ONE OF THE biggest film events in Asia, the Tokyo International Film Festival wrapped up last Thursday after screening more than 100 works by both new and veteran directors.
This latest edition not only presented new films from Japan and other countries around the world but also incorporated a special programme, “The World of Mamoru Hosoda”, showing all the works of the 49-year-old director who has sometimes been dubbed “the next Hayao Miyazaki”.
Hosada started his career with Toei Animation, working on the anime series “Dragon Ball” and “Sailor Moon”, and directing the television series “Digimon Adventures”. Well known throughout the industry, he drew the attention of the media when he was appointed by Studio Ghibli to direct the 2004 animated fantasy “Howl’s Moving Castle”, an adaptation of Diana Wynne Jones’ novel. He later left the project, handing over the reins to Hayao Miyazaki.
“The reason why it didn’t work out well was because the people around me expected me to create the kind of film Hayao would create. But I had my own thoughts about how the film should be. A gap started to appear in the philosophy of the people around me and myself and it became a challenge for us to work together as a team. So we decided to go our own ways. However, there were no ill feelings between Studio Ghibli and I,” Hosoda explains when asked about the split.
“Hayao Miyazaki has been my hero since I was very young. I was a great fan of Miyazaki as a creator, but now I am a director. It’s not possible for me to continue saying that he is my big hero and work as a director at the same time. As long as we are creating the same kind of film, we are rivals. It doesn’t make sense for me to create the same kind of animation films as he.”
“The Girl Who Leapt Through Time” in 2006, followed by “Summer Wars” in 2009, “Wolf Children” in 2012 and “The Boy and the Beast” in 2015 pushed Hosoda well into the higher echelons of new-generation directors of blockbuster Japanese animated movies.
“There are fewer animation directors compared to live action directors these days,” he says, adding that animations still do very well at the Japanese box office.
“Live action films are very different from animation, especially in terms of the production process. The production crew numbers about 300 people and the director needs to know every single process. You |can’t be a director without knowing all the processes in production.”
Another director of animated films whose work was presented in the festival was Shinkai Makoto, a 43-year-old former graphic designer who has also been hailed at the “Next Hayao Miyazaki”’.
Makoto has been making animated film since 1999, mainly from home and amassed a cult following for such films as “The Place Promised in Our Early Days” (2004), “Children Who Chase Lost Voices” (2011) and “The Garden of Words” (2013).
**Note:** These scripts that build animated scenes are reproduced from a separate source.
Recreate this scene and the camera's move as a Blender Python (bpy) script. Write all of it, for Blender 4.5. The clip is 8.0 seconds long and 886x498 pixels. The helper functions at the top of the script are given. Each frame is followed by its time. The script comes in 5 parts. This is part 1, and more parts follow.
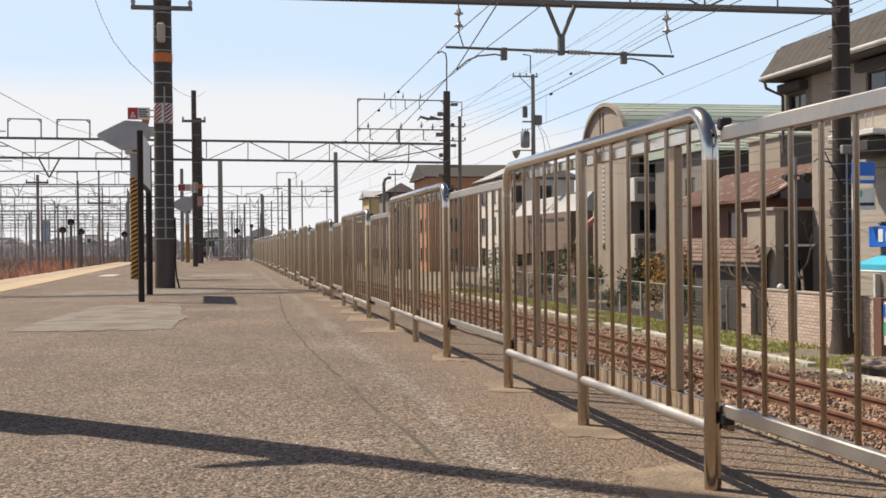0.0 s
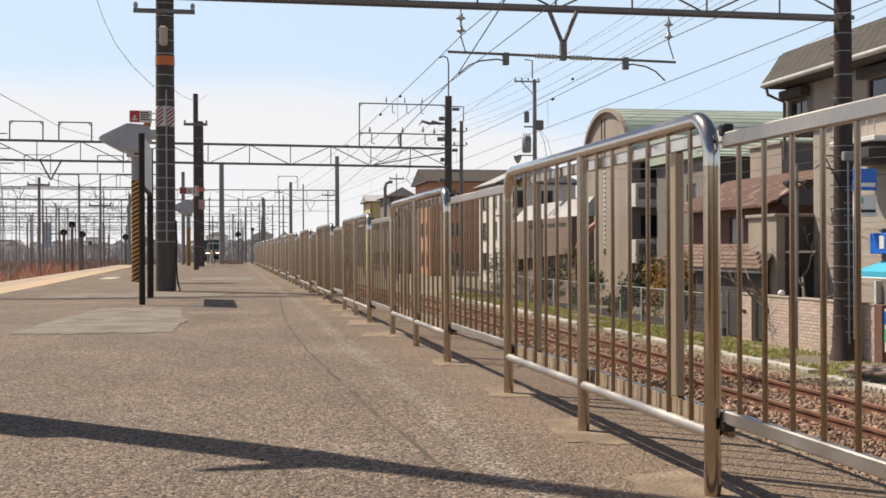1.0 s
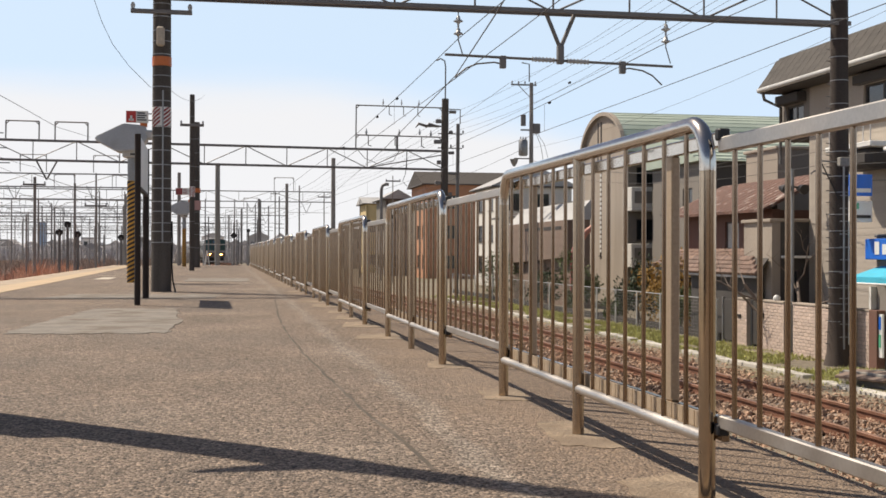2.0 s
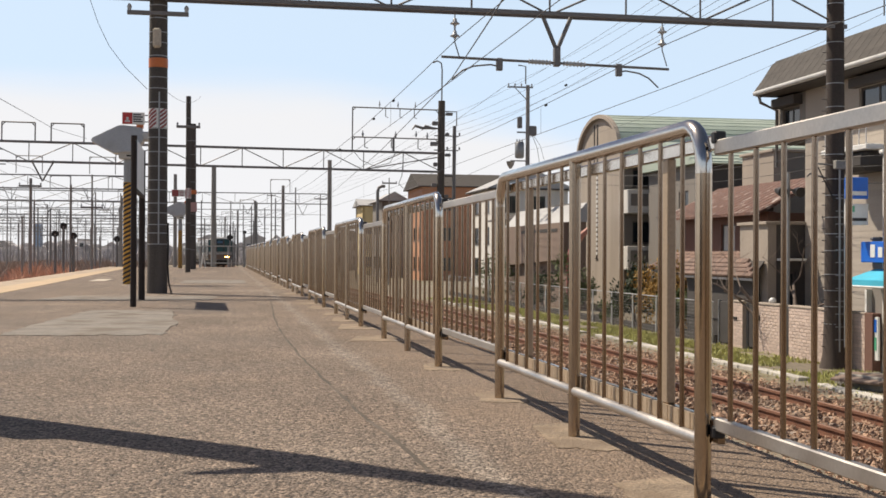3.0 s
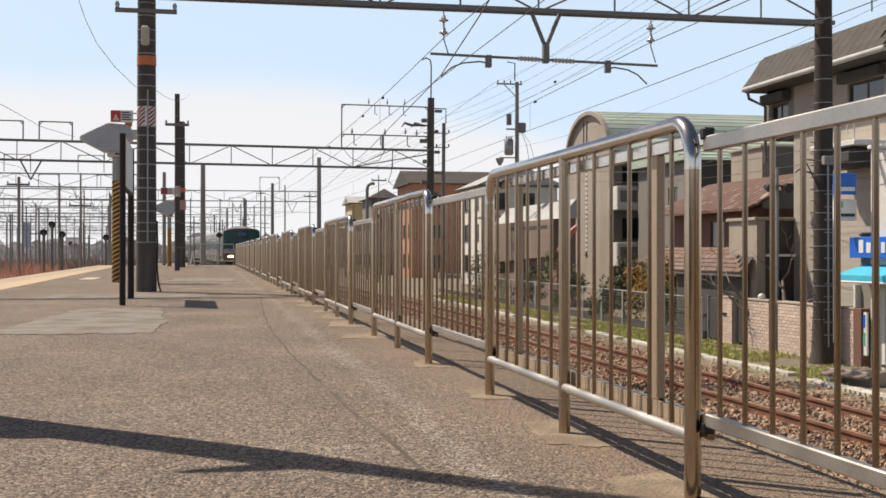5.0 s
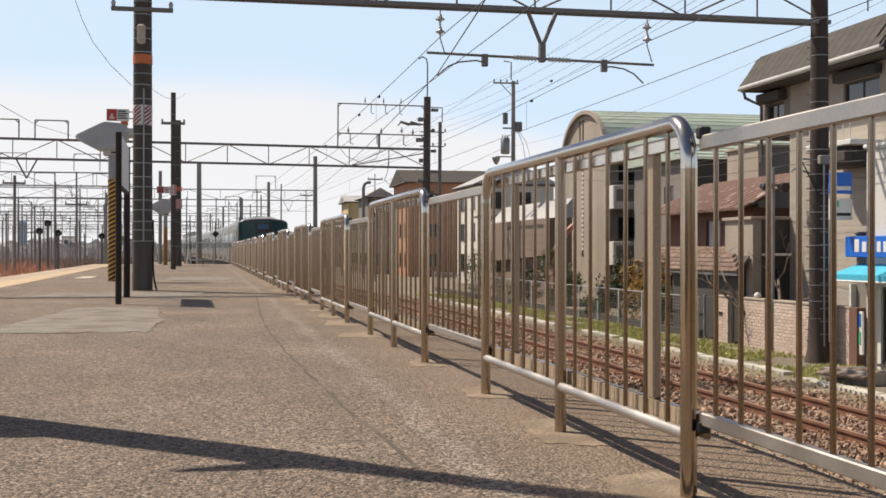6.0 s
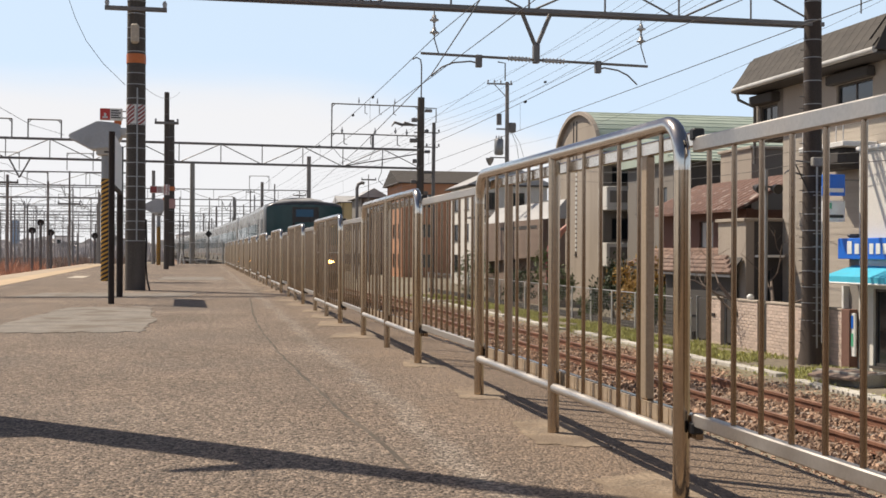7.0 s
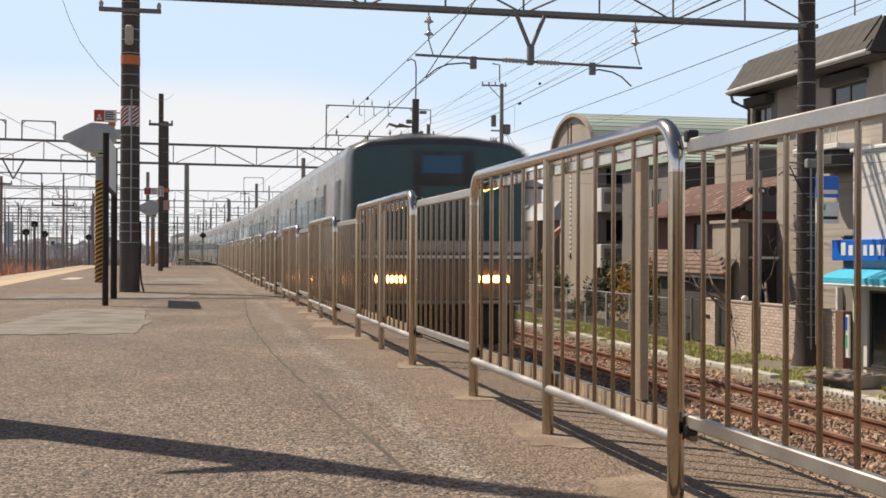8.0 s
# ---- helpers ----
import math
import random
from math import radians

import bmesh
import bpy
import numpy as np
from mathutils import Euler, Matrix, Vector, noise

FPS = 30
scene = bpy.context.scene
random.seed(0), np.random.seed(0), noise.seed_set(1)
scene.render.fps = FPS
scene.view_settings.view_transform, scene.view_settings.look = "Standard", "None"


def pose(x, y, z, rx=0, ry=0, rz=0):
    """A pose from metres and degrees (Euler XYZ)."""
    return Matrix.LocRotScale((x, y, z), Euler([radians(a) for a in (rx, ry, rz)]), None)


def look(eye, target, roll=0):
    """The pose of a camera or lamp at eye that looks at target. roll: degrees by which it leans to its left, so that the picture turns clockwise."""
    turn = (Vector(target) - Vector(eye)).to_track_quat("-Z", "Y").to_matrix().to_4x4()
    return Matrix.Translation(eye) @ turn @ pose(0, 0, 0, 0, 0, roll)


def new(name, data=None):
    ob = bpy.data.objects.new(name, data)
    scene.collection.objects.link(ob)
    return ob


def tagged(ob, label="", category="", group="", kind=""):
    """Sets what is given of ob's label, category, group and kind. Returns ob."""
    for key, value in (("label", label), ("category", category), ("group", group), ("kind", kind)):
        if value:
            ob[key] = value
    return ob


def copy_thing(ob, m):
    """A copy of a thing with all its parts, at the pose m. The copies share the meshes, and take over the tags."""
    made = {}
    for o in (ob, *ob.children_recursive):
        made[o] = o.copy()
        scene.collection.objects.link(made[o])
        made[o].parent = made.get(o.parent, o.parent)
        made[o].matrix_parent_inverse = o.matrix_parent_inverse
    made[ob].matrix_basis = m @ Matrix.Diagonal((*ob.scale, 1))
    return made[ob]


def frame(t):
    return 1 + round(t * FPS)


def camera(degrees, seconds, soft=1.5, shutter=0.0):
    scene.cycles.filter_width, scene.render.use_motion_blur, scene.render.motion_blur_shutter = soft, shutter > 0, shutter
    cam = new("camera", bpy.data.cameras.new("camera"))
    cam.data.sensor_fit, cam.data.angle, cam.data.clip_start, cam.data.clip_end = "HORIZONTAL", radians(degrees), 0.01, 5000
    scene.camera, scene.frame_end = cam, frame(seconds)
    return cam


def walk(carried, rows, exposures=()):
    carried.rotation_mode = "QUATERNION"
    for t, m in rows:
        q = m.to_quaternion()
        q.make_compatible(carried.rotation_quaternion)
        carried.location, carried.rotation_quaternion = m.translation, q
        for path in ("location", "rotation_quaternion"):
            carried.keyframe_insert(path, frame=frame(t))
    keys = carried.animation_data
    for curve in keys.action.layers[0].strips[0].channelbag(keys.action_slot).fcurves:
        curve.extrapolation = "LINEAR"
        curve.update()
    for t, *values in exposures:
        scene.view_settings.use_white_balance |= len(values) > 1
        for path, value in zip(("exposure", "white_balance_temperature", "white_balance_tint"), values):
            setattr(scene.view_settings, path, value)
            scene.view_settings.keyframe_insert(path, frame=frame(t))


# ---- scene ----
EYE = Vector((0.0, 0.0, 0.742))


def aim(yaw, pitch, roll):
    """A pose at the tripod: yaw to the right of the platform's line, pitch up and roll, in degrees."""
    a, b = radians(yaw), radians(pitch)
    return look(EYE, EYE + Vector((math.sin(a) * math.cos(b), math.cos(a) * math.cos(b), math.sin(b))), roll)


cam = camera(41.5, 8.0, soft=1.6, shutter=0.5)
walk(cam, [
    (0, aim(10.378, -0.194, -0.559)),
    (0.5, aim(10.366, -0.177, -0.429)),
    (1, aim(10.335, 0.028, -0.249)),
    (1.5, aim(10.384, 0.099, 0.013)),
    (3, aim(10.726, 0.262, 0.252)),
    (3.5, aim(10.780, 0.100, 0.200)),
    (4, aim(11.015, 0.078, 0.133)),
    (4.5, aim(11.148, 0.144, 0.081)),
    (6, aim(11.411, 0.070, 0.060)),
    (6.5, aim(11.562, 0.132, 0.217)),
    (7, aim(11.733, 0.103, 0.238)),
    (7.5, aim(11.927, 0.079, 0.143)),
    (8, aim(12.000, 0.181, 0.228)),
], [(0, 0.15, 6500, 10), (8, 0.15, 6500, 10)])

# ---- light ----
SUN = Vector((-0.54, 0.52, 1.0)).normalized()      # towards the sun
world = bpy.data.worlds.new("world")
scene.world = world
world.use_nodes = True
nt = world.node_tree
bg = nt.nodes["Background"]
sky = nt.nodes.new("ShaderNodeTexSky")
sky.sky_type, sky.sun_disc = "NISHITA", False
sky.sun_elevation = math.asin(SUN.z)
sky.sun_rotation = math.atan2(SUN.x, SUN.y)
sky.air_density, sky.dust_density, sky.ozone_density = 0.2, 0.8, 0.3
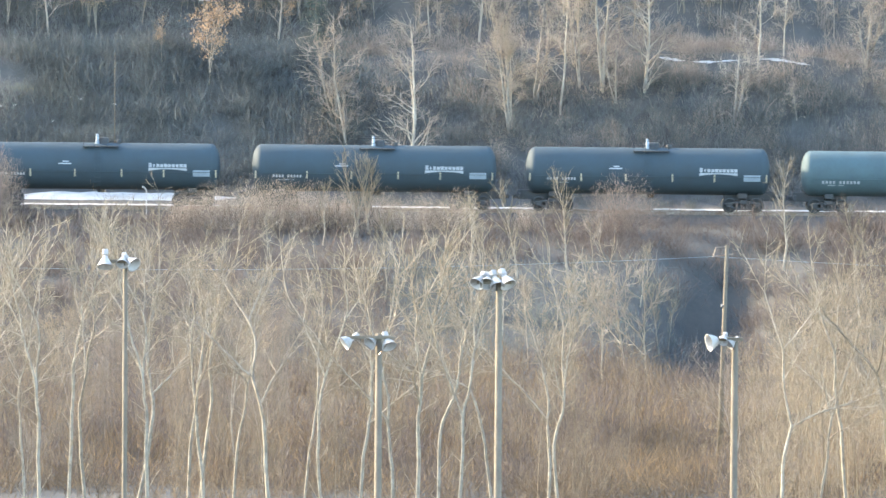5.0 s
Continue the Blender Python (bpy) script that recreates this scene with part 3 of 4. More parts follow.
def tank_car(kind, length, top, dia, mat, label):
    car = empty("tank_car", label, "tank car", "tank cars of the train")
    r, zc, half = dia / 2, top - dia / 2, length / 2
    bm = bmesh.new()
    prof = [(0, -half)]
    head = 0.62
    for k in range(1, 9):
        a = k / 8 * math.pi / 2
        prof.append((r * math.sin(a) ** 0.8, -half + head * (1 - math.cos(a))))
    prof += [(r, -half + head + (length - 2 * head) * k / 12) for k in range(1, 12)]
    prof += [(rr, -h) for rr, h in reversed(prof[:9])]
    lathe(bm, prof, 40, Matrix.Translation((0, 0, zc)) @ Matrix.Rotation(math.pi / 2, 4, "Y"))
    tank = part("tank", bm, mat, car, smooth=True)
    # top fittings
    bm = bmesh.new()
    lathe(bm, [(0, 0.34), (0.30, 0.33), (0.36, 0.28), (0.36, 0.02), (0.42, 0.0), (0.42, -0.12)], 18, Matrix.Translation((0.35, 0, top)))
    housing = part("manway_housing", bm, P["under"] if kind != "blue" else mat, car, "round bolted valve housing", True)
    bm = bmesh.new()
    lathe(bm, [(0, 0.60), (0.07, 0.59), (0.10, 0.54), (0.10, 0.1), (0.13, 0.08), (0.13, -0.05)], 12, Matrix.Translation((-0.05 if kind == "black" else -0.4, -0.25, top)))
    part("relief_valve", bm, P["panel"], car, "pale grey upright relief valve", True)
    bm = bmesh.new()
    lathe(bm, [(0, 0.22), (0.16, 0.21), (0.19, 0.17), (0.19, -0.04)], 12, Matrix.Translation((1.35, -0.1, top)))
    part("vacuum_valve", bm, P["under"], car, "small capped valve", True)
    for s in (-1, 1):
        bm = bmesh.new()
        for k in range(5):
            box(bm, -0.95, s * (0.62 + 0.13 * k), top - 0.2, 1.35, s * (0.70 + 0.13 * k), top - 0.16)
        for k in range(4):
            box(bm, -0.95 + k * 0.74, s * 0.60, top - 0.24, -0.89 + k * 0.74, s * 1.24, top - 0.2)
        part("walkway", bm, P["under"], car, "dark steel grating walkway")
        bm = bmesh.new()
        for k in range(4):
            x = -0.92 + k * 0.74
            rod(bm, (x, s * 1.22, top - 0.2), (x, s * 1.22, top + 0.5), 0.014, sides=6)
        rod(bm, (-0.92, s * 1.22, top + 0.5), (1.3, s * 1.22, top + 0.5), 0.013, sides=6)
        rod(bm, (-0.92, s * 1.22, top + 0.18), (1.3, s * 1.22, top + 0.18), 0.011, sides=6)
        part("handrail", bm, P["under"], car)
        bm = bmesh.new()
        for dx in (-0.2, 0.2):
            for (y0, z0), (y1, z1) in zip([(1.24, top - 0.2), (r + 0.10, zc)], [(r + 0.10, zc), (r + 0.05, 1.35)]):
                rod(bm, (dx, s * y0, z0), (dx, s * y1, z1), 0.014, sides=6)
        for k in range(9):
            z = 1.4 + k * (top - 1.7) / 9
            y = r + 0.08 if z < zc else r + 0.10 - (z - zc) / (top - zc) * (r - 1.15)
            rod(bm, (-0.2, s * y, z), (0.2, s * y, z), 0.010, sides=6)
        part("ladder", bm, mat, car)
        # grab rail along the lower flank
        bm = bmesh.new()
        rod(bm, (-half + 0.6, s * (r * 0.985 + 0.05), zc - 0.28), (half - 0.6, s * (r * 0.985 + 0.05), zc - 0.28), 0.016, sides=6)
        part("side_rail", bm, mat, car)
    # sills, saddles, draft gear
    for s in (-1, 1):
        bm = bmesh.new()
        box(bm, s * (half - 3.0), -0.33, 0.72, s * (half + 0.55), 0.33, zc - r * 0.92 + 0.1, 0.03)
        box(bm, s * (half + 0.35), -1.35, 0.85, s * (half + 0.5), 1.35, 1.15, 0.02)
        part("end_sill", bm, P["under"], car)
        bm = bmesh.new()
        for y in (-1.15, 1.15):
            rod(bm, (s * (half + 0.45), y, 1.15), (s * (half + 0.45), y, 2.15), 0.02, sides=6)
        rod(bm, (s * (half + 0.45), -1.15, 2.15), (s * (half + 0.45), 1.15, 2.15), 0.02, sides=6)
        part("end_railing", bm, P["under"], car)
        bm = bmesh.new()
        box(bm, s * (half + 0.5), -0.12, 0.75, s * (half + 0.86), 0.12, 1.0, 0.03)
        part("coupler", bm, P["under"], car)
        bm = bmesh.new()
        box(bm, s * (half - 2.1), -1.3, 0.95, s * (half - 1.5), 1.3, 1.25, 0.03)
        part("saddle", bm, P["under"], car)
    bm = bmesh.new()
    lathe(bm, [(0, -0.2), (0.22, -0.2), (0.25, -0.1), (0.3, 0.1)], 12, Matrix.Translation((0.2, 0, zc - r)))
    part("outlet_valve", bm, P["under"], car, "bottom outlet valve", True)
    for s in (-1, 1):
        cx = s * (half - 1.75)
        bm = bmesh.new()
        box(bm, -0.25, -1.15, 0.55, 0.25, 1.15, 0.85, 0.03)
        truck = part("truck", bm, P["under"], car, "dark two-axle cast steel truck")
        truck.location = (cx, 0, 0)
        for y in (-1.0, 1.0):
            bm = bmesh.new()
            for a, b in (((-1.2, 0.50), (-0.45, 0.66)), ((-0.45, 0.66), (0.45, 0.66)), ((0.45, 0.66), (1.2, 0.50)), ((-1.1, 0.42), (-0.4, 0.22)), ((-0.4, 0.22), (0.4, 0.22)), ((0.4, 0.22), (1.1, 0.42))):
                rod(bm, (a[0], y, a[1]), (b[0], y, b[1]), 0.075, sides=6)
            for x in (-0.38, 0.38):
                box(bm, x - 0.07, y - 0.08, 0.22, x + 0.07, y + 0.08, 0.66)
            for x in (-0.89, 0.89):
                box(bm, x - 0.16, y - 0.09, 0.33, x + 0.16, y + 0.09, 0.62, 0.03)
            for x in (-0.2, 0.0, 0.2):
                rod(bm, (x, y, 0.26), (x, y, 0.6), 0.06, sides=8)
            part("side_frame", bm, P["under"], truck)
        for x in (-0.89, 0.89):
            ws = part("wheelset", wheelset_mesh(), P["under"], truck, "dark grimy steel wheels", True)
            ws.location = (x, 0, 0.46)
    return car, tank


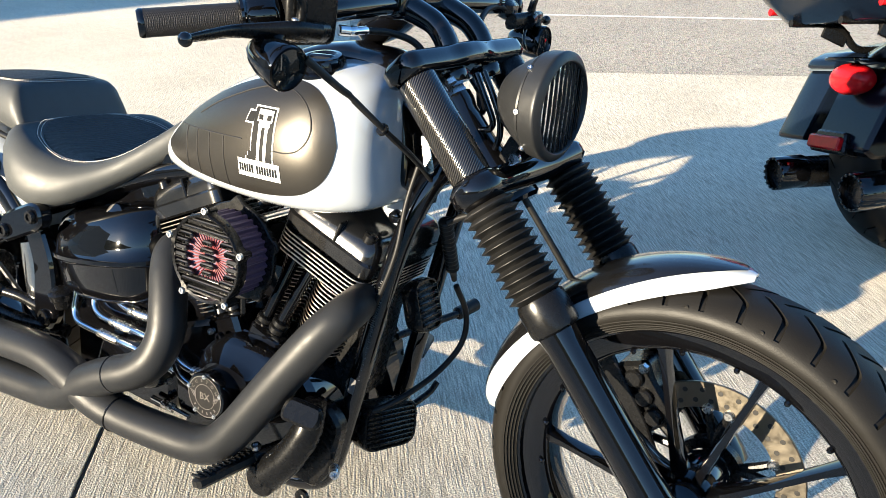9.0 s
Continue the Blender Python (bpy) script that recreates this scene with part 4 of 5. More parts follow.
# gearbox and starter behind the crankcase
gb = Shape().prism(ngon_round([(0.50, 0.17), (0.78, 0.16), (0.80, 0.385), (0.70, 0.405), (0.56, 0.385), (0.50, 0.33)], 0.03), 0.27, Matrix.Translation((0, 0.13, 0)) @ TURNY, 0.012)
gear = part("gearbox", gb, GLOSS, bike, "black gearbox casing")
sc = Shape()
rings = []
gbase = ngon_round([(0.60, 0.225), (0.78, 0.225), (0.79, 0.30), (0.73, 0.325), (0.63, 0.315)], 0.03, 5)
for y, k in ((-0.135, 1.0), (-0.165, 0.98), (-0.178, 0.90), (-0.183, 0.78)):
    rings.append([(0.695 + (q[0] - 0.695) * k, y, 0.27 + (q[1] - 0.27) * k) for q in gbase])
part("clutch_release_cover", Shape().loft(rings), GLOSS, gear, "gloss black side cover", angle=60)
for x, z in ((0.61, 0.235), (0.70, 0.232), (0.78, 0.24), (0.64, 0.312), (0.74, 0.318), (0.52, 0.20), (0.53, 0.35)):
    bolt("casing_bolt", (x, -0.140, z), (0, -1, 0.1), 0.007, 0.01, BOLT if x > 0.6 else BLACK, gear)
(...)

His latest feature “Your Name”, which was released in August, became the sixth highest grossing Japanese movie of all time, and the first for a director who is not Hayao Miyazaki.
Based on his own novel, “Your Name” tells the story of Mitsuha, a girl living in faraway countryside called Itomori, who one day, wakes up in the body of Taki, a boy living in Tokyo. Later Mitsuha and Taki realised that they have switched bodies and start communicating with each other. One day, restored to his own body Taki goes to look for Mitsuha and discovers a tragic tale.
“I want too much of everything. I want to have a lot of beauty in the film. I want the story to have a miracle in it and I want it to end happily,” Makoto says.
“Your Name” shows his unique style of working that relies on a fast montage of beautiful pictures to tell the story. “The film is a compilation of beautiful phrases and scenes that evoke overwhelming emotions but later in the film you can see that beauty becomes the past.
“That was also my feeling during the making of this film.”
One of the animation’s attractions is the music, which was scored by popular Japanese rock band Radwimps, Makoto says he’s particularly grateful to the band’s vocalist and guitarist Yojiro Noda for his work in composing the music and penning the lyrics of the soundtrack.
“He took on not just the melodies but also the monologues. There were so many emotions I wanted my characters to express and I knew Noda would be able to create these,” the animator says.
Noda also enjoyed the experience. “The director told me all the things he wanted two years ago. And I understood exactly what he wanted. It’s amazing that he never gave up but of course that attitude is essential in any type of filmmaking.
“He spent a lot of effort on the music and the background, putting all his energy into every element of the film,” says the guitarist who saw the soundtrack album top Japan’s Oricon charts.
“Your Name”, which is still dominating the Japanese box office, is slated to open in Thailand next Thursday.